● Data provided:
- - -

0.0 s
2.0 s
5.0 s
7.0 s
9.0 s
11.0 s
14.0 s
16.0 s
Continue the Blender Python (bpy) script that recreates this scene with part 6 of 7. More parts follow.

- - -

● Stated goal: Write the material out exactly, with nothing left out.

● Correct answer:
0.0 s
2.0 s
5.0 s
7.0 s
9.0 s
11.0 s
14.0 s
16.0 s
Continue the Blender Python (bpy) script that recreates this scene with part 6 of 7. More parts follow.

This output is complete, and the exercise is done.